Diante de comentários tão confusos e desastrosos, vários especialistas em educação não esconderam seu temor. Com base num relatório elaborado por uma comissão da Câmara dos Deputados, afirmaram que, em matéria de ensino, 2019 foi um ano perdido. Entre outros motivos, por causa da falta de foco e de planejamento do MEC, da inépcia da máquina administrativa, da inexistência de articulação entre a União e os Estados e municípios, do baixo apoio financeiro à rede escolar pública e da alta rotatividade nos cargos comissionados, uma vez que a maioria dos nomeados foi indicada mais por critérios políticos, ideológicos e religiosos do que pedagógicos.

Os mesmos especialistas também alegam que, pelo que mostrou nos quase nove meses em que está à frente do MEC, o titular da pasta deixou claro que não conhece educação e que não tem assessoria competente.
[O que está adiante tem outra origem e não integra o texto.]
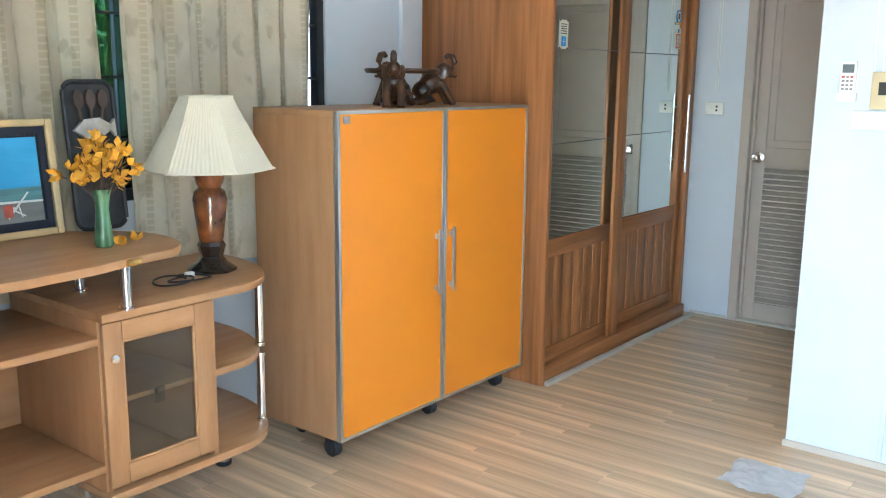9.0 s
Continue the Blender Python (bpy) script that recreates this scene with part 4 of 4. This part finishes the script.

E, numa demonstração de que não tem planos, perdeu tempo discutindo questões de menor relevância, como a expansão da rede de escolas militares, limitou-se a olhar para o passado, criticando as gestões petistas, sem se preocupar com o futuro – principalmente com relação ao ensino fundamental e médio. Por isso, vai se disseminando nos meios educacionais a ideia de que, no que depender do governo do presidente Jair Bolsonaro, as pontuações obtidas pelo Brasil na próxima edição do Pisa, a ser realizada em 2021, serão ainda piores do que as registradas na edição de 2018.

“Mantida a rota adotada pelo atual governo, que não investe em professores e na atratividade da docência, o Brasil perderá posições no próximo ranking do Pisa”, afirma a presidente executiva do movimento Todos pela Educação, Priscila Cruz. “Sem um projeto de longo prazo, que pense na valorização dos professores, na atratividade da carreira e na formação inicial e continuada dos profissionais da área é difícil ter boas expectativas”, diz o professor Gregório Durlo Grisa, do Instituto Federal do Rio Grande do Sul.

A valorização da carreira docente foi, justamente, o maior determinante do sucesso de todos os países que estão no topo do ranking do Pisa e dos países latino-americanos que mais avançaram na edição de 2018. Já entre nós, o presidente Bolsonaro e o ministro Abraham Weintraub não perdem oportunidade para criticar e desqualificar. Nesse cenário, como a educação brasileira pode ter um futuro promissor?